After seventeen-year-old David is forced to stand trial for his girlfriend's death, he is sent to live with his aunt and uncle and their young daughter, Lily, to avoid the media frenzy. But all is not well at his relatives' house. His aunt and uncle are not speaking to each other, and Lily seems dead set on making David's life a torment. And then there's the issue of their older daughter, Kathy, who died under mysterious circumstances a number of years back. As things with his family grow more and more tense, David starts to wonder: Is he the only one who's hiding something?
I had read another book by Nancy Werlin & really enjoyed it. The Killer's Cousin though is a whole different animal than Impossible. This suspense novel leaves you just enough in the dark about what's taken place prior to the beginning of the book that you're just a bit confused. You know that something terrible has taken place & that the main character David is escaping persecution based on a murder charge, but you don't get the whole story until the end of the book. As you watch David interacting with his estranged family & the students at his new school, you begin to understand just how isolated and different he really is from everyone else.
All is not well in his aunt & uncle's home as evidenced by their silent treatment of one another and the strained familial bonds are taxed even further when the subject turns to their surviving daughter, 11 year old Lily. She seems a bit peculiar at first, but quickly becoming menacing. Before you know it, the book seems to turn into a horror film where the parents are oblivious to the destruction going on around them. As David sorts through his emotions & experiences over the last year, he's also trying to figure out what's really going on in this family and why he gets the feeling that it has something to do with the way his older cousin Kathy died.
Despite its age, this is a pretty good suspense novel. There are definitely some things that cause it to be dated (VHS tapes, the novelty of "the Net", the X-Files as a popular tv show) if you skip past that background noise and focus on the main story, it's really quite timeless. We spend a great deal of time with David and his thoughts which gives us a very specific vantage point to view the series of events he sees unfolding. I really enjoyed watching him piece things together while still struggling with his identity and self-esteem.

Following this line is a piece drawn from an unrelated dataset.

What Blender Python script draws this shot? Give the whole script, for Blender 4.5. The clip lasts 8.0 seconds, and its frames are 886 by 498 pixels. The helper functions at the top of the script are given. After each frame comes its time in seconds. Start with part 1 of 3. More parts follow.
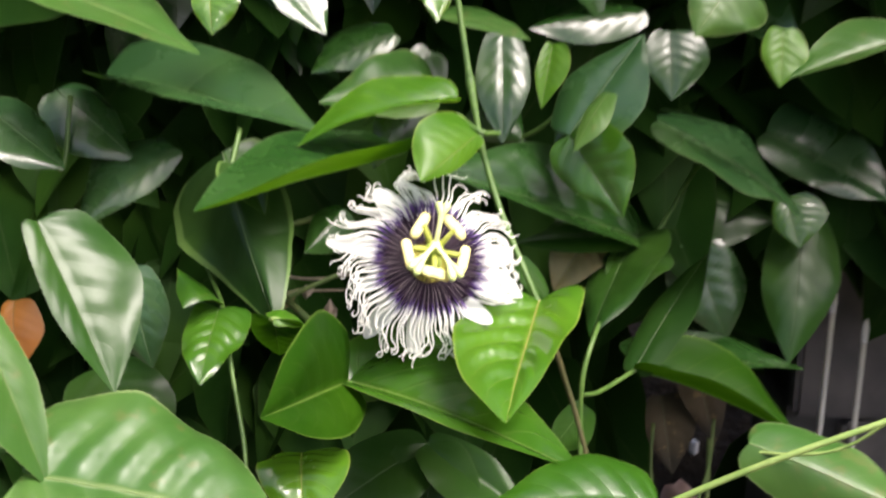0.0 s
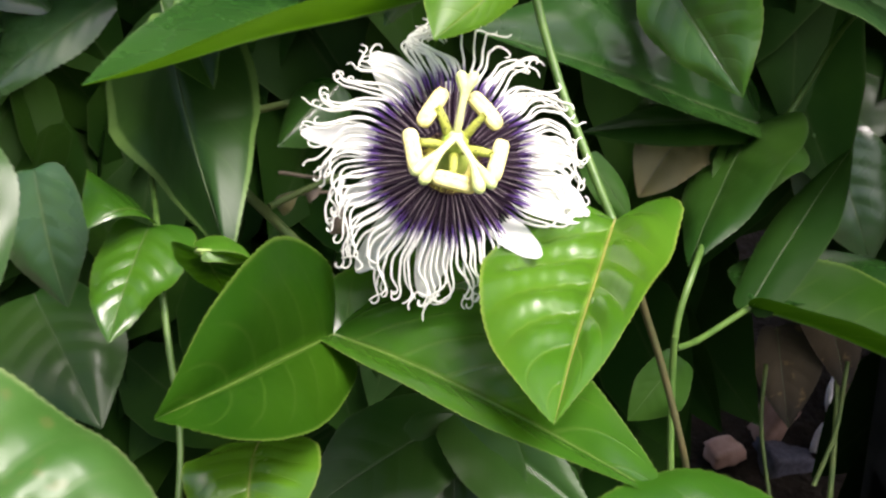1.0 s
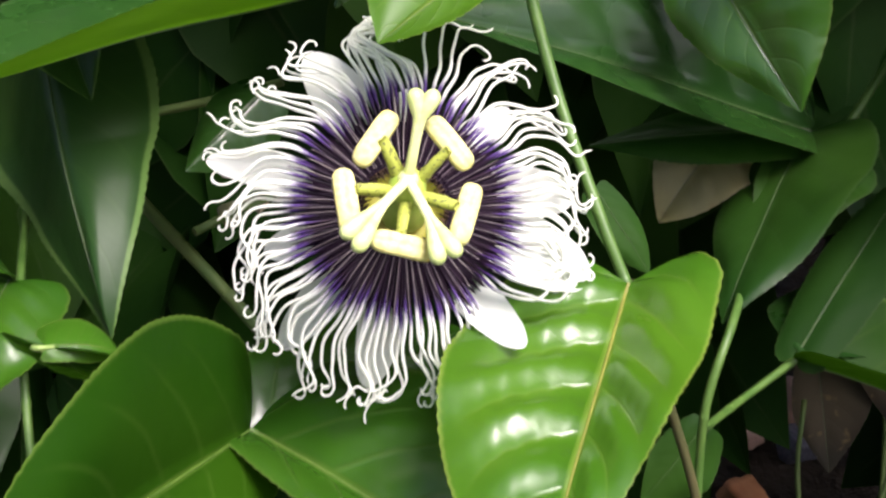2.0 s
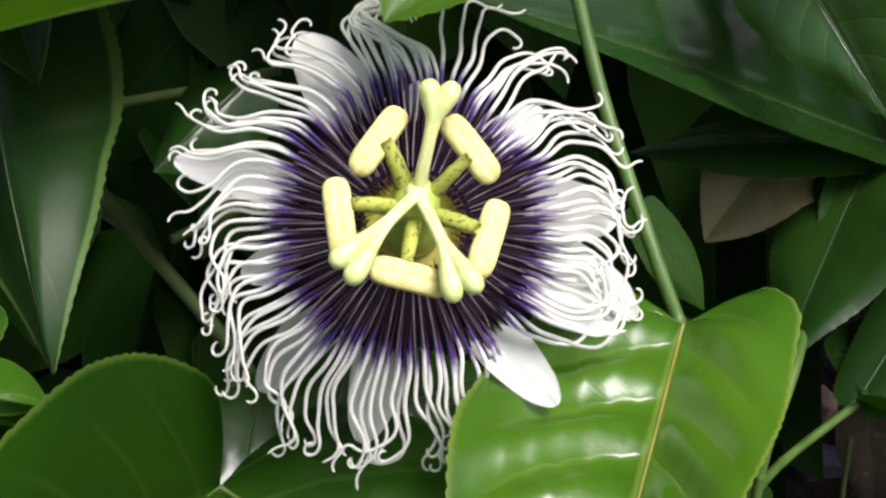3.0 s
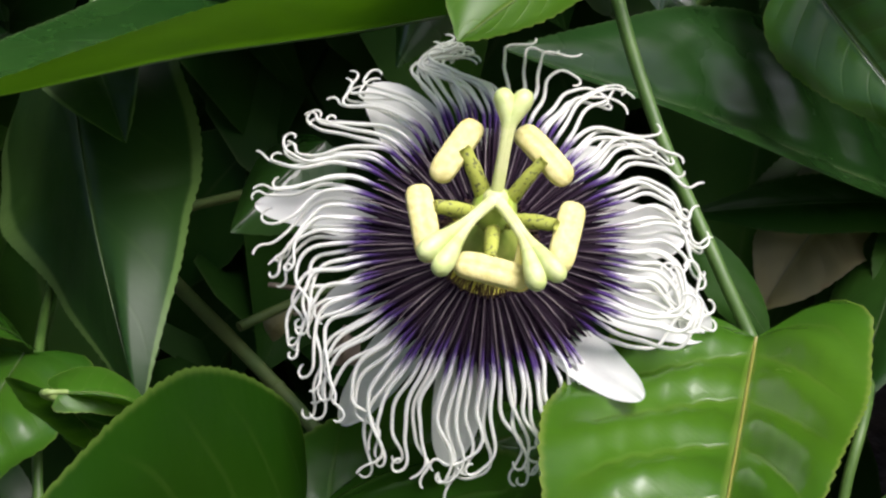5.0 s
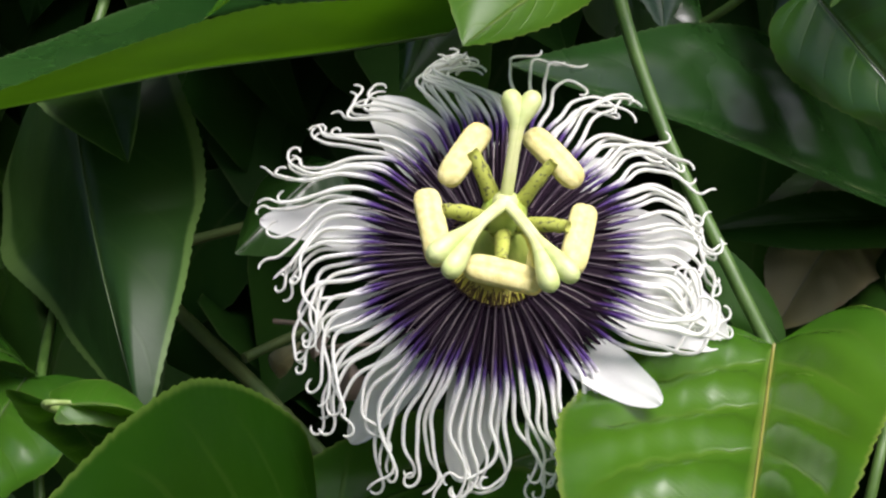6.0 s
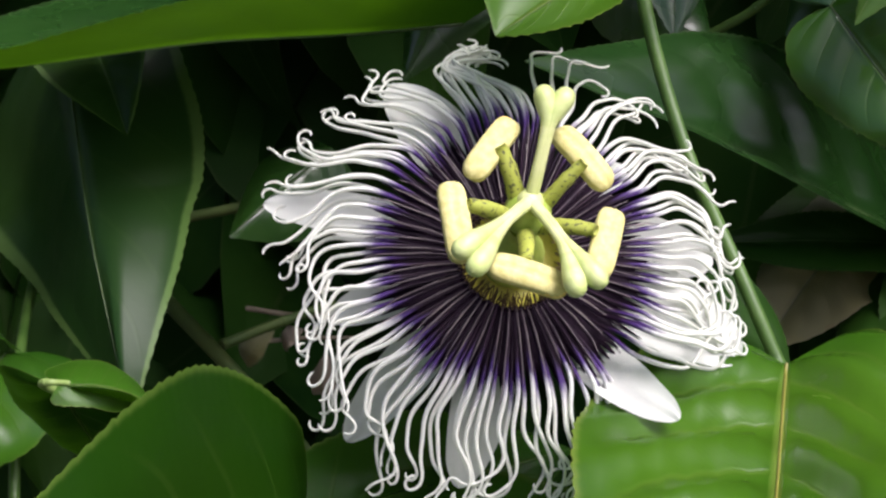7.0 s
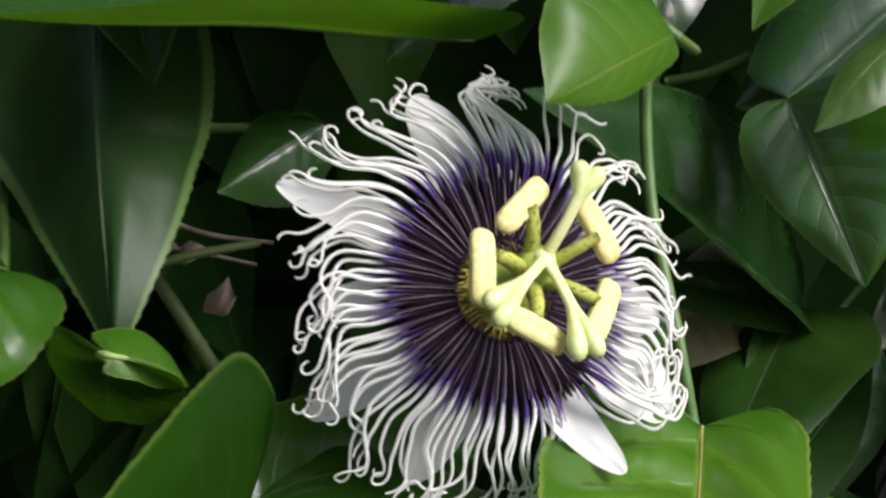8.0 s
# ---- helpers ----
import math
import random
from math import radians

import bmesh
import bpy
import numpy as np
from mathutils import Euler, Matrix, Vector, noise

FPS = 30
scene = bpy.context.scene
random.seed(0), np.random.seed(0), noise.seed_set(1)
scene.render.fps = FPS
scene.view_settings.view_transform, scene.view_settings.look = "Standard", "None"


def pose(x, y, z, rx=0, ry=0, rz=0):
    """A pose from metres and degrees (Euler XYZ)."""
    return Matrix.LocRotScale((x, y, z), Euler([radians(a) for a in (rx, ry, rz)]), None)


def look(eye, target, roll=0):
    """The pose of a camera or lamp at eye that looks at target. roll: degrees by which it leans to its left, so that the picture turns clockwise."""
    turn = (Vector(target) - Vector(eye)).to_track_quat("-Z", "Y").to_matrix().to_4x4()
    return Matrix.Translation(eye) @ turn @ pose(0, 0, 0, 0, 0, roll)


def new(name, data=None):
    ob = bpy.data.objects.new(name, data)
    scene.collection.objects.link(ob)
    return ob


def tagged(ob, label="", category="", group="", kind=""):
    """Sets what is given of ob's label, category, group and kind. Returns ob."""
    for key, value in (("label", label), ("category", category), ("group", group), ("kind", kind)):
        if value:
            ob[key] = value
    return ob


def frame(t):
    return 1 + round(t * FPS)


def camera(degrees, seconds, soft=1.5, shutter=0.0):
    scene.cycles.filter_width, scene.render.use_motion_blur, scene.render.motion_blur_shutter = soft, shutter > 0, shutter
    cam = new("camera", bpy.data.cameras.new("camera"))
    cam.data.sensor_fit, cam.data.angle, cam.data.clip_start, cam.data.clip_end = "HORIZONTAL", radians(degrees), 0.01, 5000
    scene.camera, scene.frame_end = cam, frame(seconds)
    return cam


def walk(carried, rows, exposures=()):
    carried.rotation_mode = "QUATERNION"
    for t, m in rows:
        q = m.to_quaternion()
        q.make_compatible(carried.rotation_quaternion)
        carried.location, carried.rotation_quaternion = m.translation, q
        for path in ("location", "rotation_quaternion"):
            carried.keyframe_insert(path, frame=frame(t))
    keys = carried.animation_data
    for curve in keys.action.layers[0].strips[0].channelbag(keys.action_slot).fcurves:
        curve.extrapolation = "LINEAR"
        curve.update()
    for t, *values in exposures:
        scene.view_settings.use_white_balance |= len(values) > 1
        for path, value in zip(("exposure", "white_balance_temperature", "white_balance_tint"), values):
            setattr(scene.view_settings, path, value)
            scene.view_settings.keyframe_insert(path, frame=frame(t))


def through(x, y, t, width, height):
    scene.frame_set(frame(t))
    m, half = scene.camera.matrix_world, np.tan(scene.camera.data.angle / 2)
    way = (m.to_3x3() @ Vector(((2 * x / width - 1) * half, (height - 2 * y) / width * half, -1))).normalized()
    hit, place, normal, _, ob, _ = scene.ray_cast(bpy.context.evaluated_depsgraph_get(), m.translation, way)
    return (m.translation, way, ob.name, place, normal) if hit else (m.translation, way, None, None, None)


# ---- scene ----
cam = camera(40.24, 8.0, soft=2.4, shutter=0.5)
PATH = [
    (0, (0.00829, -0.00759, 1.20856), (-0.0400, 1.9401, 0.7569), 1.96),
    (0.5, (0.01795, 0.07235, 1.19275), (-0.1224, 1.9834, 0.6198), 1.19),
    (1, (0.01911, 0.12814, 1.18120), (-0.1667, 2.0114, 0.5341), 1.25),
    (1.5, (0.02241, 0.17055, 1.18067), (-0.1699, 2.0265, 0.4605), 1.04),
    (3, (0.01634, 0.24379, 1.16861), (-0.2013, 2.0889, 0.4283), 2.90),
    (3.5, (0.01502, 0.23429, 1.16402), (-0.2115, 2.1261, 0.5560), 2.85),
    (4, (0.01426, 0.22014, 1.16037), (-0.2285, 2.1344, 0.6342), 1.57),
    (4.5, (0.01304, 0.22585, 1.15265), (-0.2527, 2.1493, 0.6735), 0.78),
    (6, (0.01057, 0.23173, 1.13951), (-0.2780, 2.1813, 0.7988), -1.06),
    (6.5, (0.01139, 0.22750, 1.13621), (-0.2734, 2.1838, 0.8333), -1.06),
    (7, (0.00059, 0.23637, 1.13806), (-0.1992, 2.1967, 0.7956), 2.96),
    (7.3, (-0.00767, 0.23787, 1.14093), (-0.0750, 2.1977, 0.7479), 7.84),
    (7.5, (-0.01225, 0.23806, 1.14359), (0.0139, 2.1902, 0.7096), 11.79),
    (7.7, (-0.02150, 0.23632, 1.14870), (0.1001, 2.1757, 0.6755), 15.48),
    (8, (-0.03287, 0.22481, 1.15438), (0.1471, 2.1622, 0.6917), 18.04),
]
walk(cam, [(t, look(eye, target, roll)) for t, eye, target, roll in PATH],
     exposures=[(0.0, 1.42, 6750, 18), (1.0, 1.35, 6650, 18), (1.5, 1.32, 6550, 18), (2.8, 0.62, 6400, 17), (3.5, 0.45, 6300, 17), (8.0, 0.45, 6250, 19)])

# ---- world and light ----
SUN_UP, SUN_TURN = 58.0, 46.0    # degrees above the horizon; degrees to the right of straight behind the camera
world = bpy.data.worlds.new("world")
scene.world = world
world.use_nodes = True
wn = world.node_tree.nodes
wn.clear()
sky = wn.new("ShaderNodeTexSky")
sky.sky_type = "NISHITA"
sky.sun_disc = False
sky.sun_elevation = radians(SUN_UP)
sky.sun_rotation = radians(180 - SUN_TURN)
sky.air_density, sky.dust_density, sky.ozone_density = 1.0, 6.0, 1.0
bg = wn.new("ShaderNodeBackground")
bg.inputs["Strength"].default_value = 0.122
wo = wn.new("ShaderNodeOutputWorld")
world.node_tree.links.new(sky.outputs[0], bg.inputs["Color"])
world.node_tree.links.new(bg.outputs[0], wo.inputs["Surface"])

sun = new("sun", bpy.data.lights.new("sun", "SUN"))
sun.data.energy, sun.data.angle, sun.data.color = 3.8, radians(32), (1.0, 0.98, 0.94)
sun_from = Vector((math.sin(radians(SUN_TURN)) * math.cos(radians(SUN_UP)),
                   -math.cos(radians(SUN_TURN)) * math.cos(radians(SUN_UP)), math.sin(radians(SUN_UP))))
sun.matrix_world = look(sun_from * 5, (0, 0, 0))


# ---- materials ----
class Nodes:
    """Short way of writing a node material."""

    def __init__(self, name):
        self.mat = bpy.data.materials.new(name)
        self.mat.use_nodes = True
        self.tree = self.mat.node_tree
        self.tree.nodes.clear()

    def add(self, kind, **values):
        node = self.tree.nodes.new(kind)
        for key, value in values.items():
            key = key.replace("_", " ")
            node.inputs[key].default_value = value
        return node

    def link(self, a, b):
        self.tree.links.new(a, b)

    def value(self, x, socket):
        if hasattr(x, "is_linked"):
            self.link(x, socket)
        else:
            socket.default_value = x

    def math(self, op, a, b=0.0, c=0.0):
        node = self.tree.nodes.new("ShaderNodeMath")
        node.operation = op
        for x, socket in zip((a, b, c), node.inputs):
            self.value(x, socket)
        return node.outputs[0]

    def step(self, x, lo, hi, a=0.0, b=1.0):
        node = self.tree.nodes.new("ShaderNodeMapRange")
        node.interpolation_type = "SMOOTHSTEP"
        for v, socket in zip((x, lo, hi, a, b), node.inputs):
            self.value(v, socket)
        return node.outputs[0]

    def mix(self, f, a, b):
        node = self.tree.nodes.new("ShaderNodeMix")
        node.data_type = "RGBA"
        self.value(f, node.inputs[0])
        for x, socket in ((a, node.inputs[6]), (b, node.inputs[7])):
            self.value(x if hasattr(x, "is_linked") else (*x, 1), socket)
        return node.outputs[2]

    def noise(self, scale, detail=3.0, coords=None):
        node = self.add("ShaderNodeTexNoise", Scale=scale, Detail=detail)
        self.link(coords or self.place(), node.inputs["Vector"])
        return node.outputs["Fac"]

    def place(self):
        node = self.tree.nodes.new("ShaderNodeTexCoord")
        return node.outputs["Object"]

    def uv(self):
        node = self.tree.nodes.new("ShaderNodeUVMap")
        split = self.tree.nodes.new("ShaderNodeSeparateXYZ")
        self.link(node.outputs[0], split.inputs[0])
        return split.outputs[0], split.outputs[1]

    def random(self):
        return self.tree.nodes.new("ShaderNodeObjectInfo").outputs["Random"]

    def bump(self, height, strength, distance):
        node = self.add("ShaderNodeBump", Strength=strength, Distance=distance)
        self.link(height, node.inputs["Height"])
        return node.outputs[0]

    def finish(self, color, rough=0.5, bump=None, metal=0.0, through=None, share=0.0, spec=0.5, coat=0.0):
        bsdf = self.add("ShaderNodeBsdfPrincipled", Metallic=metal)
        self.value(color if hasattr(color, "is_linked") else (*color, 1), bsdf.inputs["Base Color"])
        self.value(rough, bsdf.inputs["Roughness"])
        bsdf.inputs["Specular IOR Level"].default_value = spec
        bsdf.inputs["Coat Weight"].default_value = coat
        bsdf.inputs["Coat Roughness"].default_value = 0.28
        if bump:
            self.link(bump, bsdf.inputs["Normal"])
        out = self.tree.nodes.new("ShaderNodeOutputMaterial")
        shader = bsdf.outputs[0]
        if through is not None:
            thin = self.tree.nodes.new("ShaderNodeBsdfTranslucent")
            self.value(through if hasattr(through, "is_linked") else (*through, 1), thin.inputs[0])
            if bump:
                self.link(bump, thin.inputs["Normal"])
            both = self.tree.nodes.new("ShaderNodeMixShader")
            self.value(share, both.inputs[0])
            self.link(shader, both.inputs[1])
            self.link(thin.outputs[0], both.inputs[2])
            shader = both.outputs[0]
        self.link(shader, out.inputs["Surface"])
        return self.mat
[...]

This book definitely followed the pattern of a suspense novel in that we spend the entire novel dreading the discovery of the truth of some past event. While normally we're dreading/anticipating a future event, I think this reversed system worked well considering that there were two mysterious events to be reconciled. The anticipation of David's discoveries is palpable throughout the novel giving you the sense of foreboding and edginess.